───── Data section

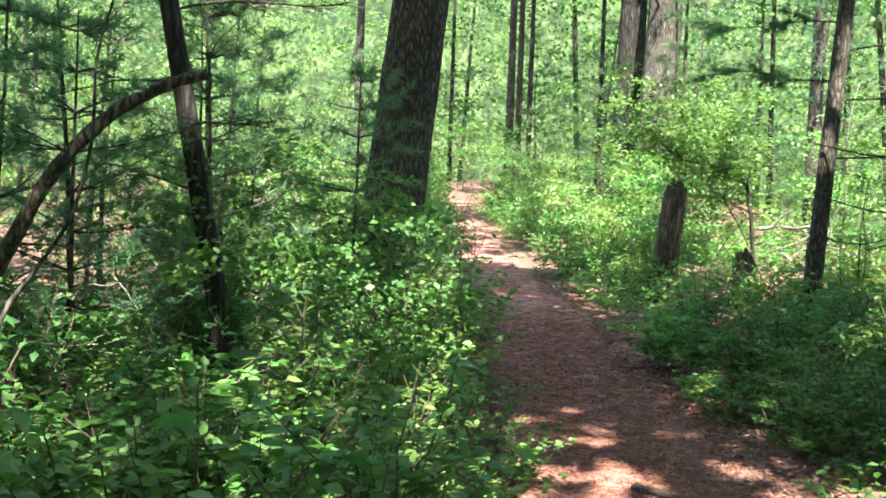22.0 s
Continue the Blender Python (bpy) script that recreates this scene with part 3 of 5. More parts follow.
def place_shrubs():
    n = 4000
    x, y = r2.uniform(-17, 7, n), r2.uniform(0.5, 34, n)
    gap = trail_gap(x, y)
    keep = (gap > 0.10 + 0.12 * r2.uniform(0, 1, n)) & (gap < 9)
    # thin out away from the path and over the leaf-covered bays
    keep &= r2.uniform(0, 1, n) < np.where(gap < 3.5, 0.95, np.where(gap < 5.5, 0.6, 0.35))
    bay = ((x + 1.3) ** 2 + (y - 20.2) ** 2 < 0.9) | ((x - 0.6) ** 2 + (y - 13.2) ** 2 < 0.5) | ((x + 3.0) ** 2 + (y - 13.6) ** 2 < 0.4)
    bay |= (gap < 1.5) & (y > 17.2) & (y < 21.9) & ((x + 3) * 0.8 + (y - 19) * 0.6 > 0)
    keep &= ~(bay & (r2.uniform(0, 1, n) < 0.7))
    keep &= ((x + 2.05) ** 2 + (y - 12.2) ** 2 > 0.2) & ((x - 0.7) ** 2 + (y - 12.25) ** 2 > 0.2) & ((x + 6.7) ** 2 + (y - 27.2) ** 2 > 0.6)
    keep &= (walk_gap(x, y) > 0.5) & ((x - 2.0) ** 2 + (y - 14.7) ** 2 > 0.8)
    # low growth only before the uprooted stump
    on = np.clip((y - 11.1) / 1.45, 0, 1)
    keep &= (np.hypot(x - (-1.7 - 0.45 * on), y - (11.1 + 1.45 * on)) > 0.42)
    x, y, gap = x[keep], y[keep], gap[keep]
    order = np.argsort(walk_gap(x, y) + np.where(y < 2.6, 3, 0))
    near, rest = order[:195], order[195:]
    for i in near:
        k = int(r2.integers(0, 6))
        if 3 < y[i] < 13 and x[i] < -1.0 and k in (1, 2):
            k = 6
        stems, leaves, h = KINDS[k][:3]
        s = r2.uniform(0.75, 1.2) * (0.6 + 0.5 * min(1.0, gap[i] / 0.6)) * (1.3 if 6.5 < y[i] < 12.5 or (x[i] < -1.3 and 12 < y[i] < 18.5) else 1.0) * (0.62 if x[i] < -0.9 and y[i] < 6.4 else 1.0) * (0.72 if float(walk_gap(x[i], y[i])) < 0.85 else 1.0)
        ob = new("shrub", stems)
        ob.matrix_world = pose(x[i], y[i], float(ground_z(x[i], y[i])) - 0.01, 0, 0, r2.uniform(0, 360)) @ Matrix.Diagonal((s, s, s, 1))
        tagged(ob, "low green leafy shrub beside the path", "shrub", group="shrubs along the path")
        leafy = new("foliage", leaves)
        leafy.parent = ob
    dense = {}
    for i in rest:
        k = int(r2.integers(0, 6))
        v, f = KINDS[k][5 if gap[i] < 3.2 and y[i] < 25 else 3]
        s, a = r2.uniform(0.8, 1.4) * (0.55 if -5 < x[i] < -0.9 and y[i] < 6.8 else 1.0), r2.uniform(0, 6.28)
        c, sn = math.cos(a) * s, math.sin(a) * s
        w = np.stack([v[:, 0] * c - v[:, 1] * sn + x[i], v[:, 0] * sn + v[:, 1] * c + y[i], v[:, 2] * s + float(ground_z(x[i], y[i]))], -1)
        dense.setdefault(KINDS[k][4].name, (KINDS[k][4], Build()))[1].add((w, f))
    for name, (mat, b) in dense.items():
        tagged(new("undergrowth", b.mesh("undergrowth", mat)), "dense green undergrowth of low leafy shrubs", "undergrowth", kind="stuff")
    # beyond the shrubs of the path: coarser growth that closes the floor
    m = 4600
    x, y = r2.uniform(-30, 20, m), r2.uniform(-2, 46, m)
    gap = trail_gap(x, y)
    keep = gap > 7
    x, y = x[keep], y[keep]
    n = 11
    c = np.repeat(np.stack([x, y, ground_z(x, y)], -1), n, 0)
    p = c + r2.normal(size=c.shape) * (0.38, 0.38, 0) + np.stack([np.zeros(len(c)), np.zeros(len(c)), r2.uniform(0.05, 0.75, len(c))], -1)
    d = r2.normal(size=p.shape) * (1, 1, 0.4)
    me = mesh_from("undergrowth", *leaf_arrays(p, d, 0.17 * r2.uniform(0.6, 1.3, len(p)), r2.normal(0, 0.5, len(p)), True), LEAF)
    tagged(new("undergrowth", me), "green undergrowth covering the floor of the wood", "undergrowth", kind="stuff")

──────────

Print out the material word for word, omitting the pictures.

Full output:
22.0 s
Continue the Blender Python (bpy) script that recreates this scene with part 3 of 5. More parts follow.
def place_shrubs():
    n = 4000
    x, y = r2.uniform(-17, 7, n), r2.uniform(0.5, 34, n)
    gap = trail_gap(x, y)
    keep = (gap > 0.10 + 0.12 * r2.uniform(0, 1, n)) & (gap < 9)
    # thin out away from the path and over the leaf-covered bays
    keep &= r2.uniform(0, 1, n) < np.where(gap < 3.5, 0.95, np.where(gap < 5.5, 0.6, 0.35))
    bay = ((x + 1.3) ** 2 + (y - 20.2) ** 2 < 0.9) | ((x - 0.6) ** 2 + (y - 13.2) ** 2 < 0.5) | ((x + 3.0) ** 2 + (y - 13.6) ** 2 < 0.4)
    bay |= (gap < 1.5) & (y > 17.2) & (y < 21.9) & ((x + 3) * 0.8 + (y - 19) * 0.6 > 0)
    keep &= ~(bay & (r2.uniform(0, 1, n) < 0.7))
    keep &= ((x + 2.05) ** 2 + (y - 12.2) ** 2 > 0.2) & ((x - 0.7) ** 2 + (y - 12.25) ** 2 > 0.2) & ((x + 6.7) ** 2 + (y - 27.2) ** 2 > 0.6)
    keep &= (walk_gap(x, y) > 0.5) & ((x - 2.0) ** 2 + (y - 14.7) ** 2 > 0.8)
    # low growth only before the uprooted stump
    on = np.clip((y - 11.1) / 1.45, 0, 1)
    keep &= (np.hypot(x - (-1.7 - 0.45 * on), y - (11.1 + 1.45 * on)) > 0.42)
    x, y, gap = x[keep], y[keep], gap[keep]
    order = np.argsort(walk_gap(x, y) + np.where(y < 2.6, 3, 0))
    near, rest = order[:195], order[195:]
    for i in near:
        k = int(r2.integers(0, 6))
        if 3 < y[i] < 13 and x[i] < -1.0 and k in (1, 2):
            k = 6
        stems, leaves, h = KINDS[k][:3]
        s = r2.uniform(0.75, 1.2) * (0.6 + 0.5 * min(1.0, gap[i] / 0.6)) * (1.3 if 6.5 < y[i] < 12.5 or (x[i] < -1.3 and 12 < y[i] < 18.5) else 1.0) * (0.62 if x[i] < -0.9 and y[i] < 6.4 else 1.0) * (0.72 if float(walk_gap(x[i], y[i])) < 0.85 else 1.0)
        ob = new("shrub", stems)
        ob.matrix_world = pose(x[i], y[i], float(ground_z(x[i], y[i])) - 0.01, 0, 0, r2.uniform(0, 360)) @ Matrix.Diagonal((s, s, s, 1))
        tagged(ob, "low green leafy shrub beside the path", "shrub", group="shrubs along the path")
        leafy = new("foliage", leaves)
        leafy.parent = ob
    dense = {}
    for i in rest:
        k = int(r2.integers(0, 6))
        v, f = KINDS[k][5 if gap[i] < 3.2 and y[i] < 25 else 3]
        s, a = r2.uniform(0.8, 1.4) * (0.55 if -5 < x[i] < -0.9 and y[i] < 6.8 else 1.0), r2.uniform(0, 6.28)
        c, sn = math.cos(a) * s, math.sin(a) * s
        w = np.stack([v[:, 0] * c - v[:, 1] * sn + x[i], v[:, 0] * sn + v[:, 1] * c + y[i], v[:, 2] * s + float(ground_z(x[i], y[i]))], -1)
        dense.setdefault(KINDS[k][4].name, (KINDS[k][4], Build()))[1].add((w, f))
    for name, (mat, b) in dense.items():
        tagged(new("undergrowth", b.mesh("undergrowth", mat)), "dense green undergrowth of low leafy shrubs", "undergrowth", kind="stuff")
    # beyond the shrubs of the path: coarser growth that closes the floor
    m = 4600
    x, y = r2.uniform(-30, 20, m), r2.uniform(-2, 46, m)
    gap = trail_gap(x, y)
    keep = gap > 7
    x, y = x[keep], y[keep]
    n = 11
    c = np.repeat(np.stack([x, y, ground_z(x, y)], -1), n, 0)
    p = c + r2.normal(size=c.shape) * (0.38, 0.38, 0) + np.stack([np.zeros(len(c)), np.zeros(len(c)), r2.uniform(0.05, 0.75, len(c))], -1)
    d = r2.normal(size=p.shape) * (1, 1, 0.4)
    me = mesh_from("undergrowth", *leaf_arrays(p, d, 0.17 * r2.uniform(0.6, 1.3, len(p)), r2.normal(0, 0.5, len(p)), True), LEAF)
    tagged(new("undergrowth", me), "green undergrowth covering the floor of the wood", "undergrowth", kind="stuff")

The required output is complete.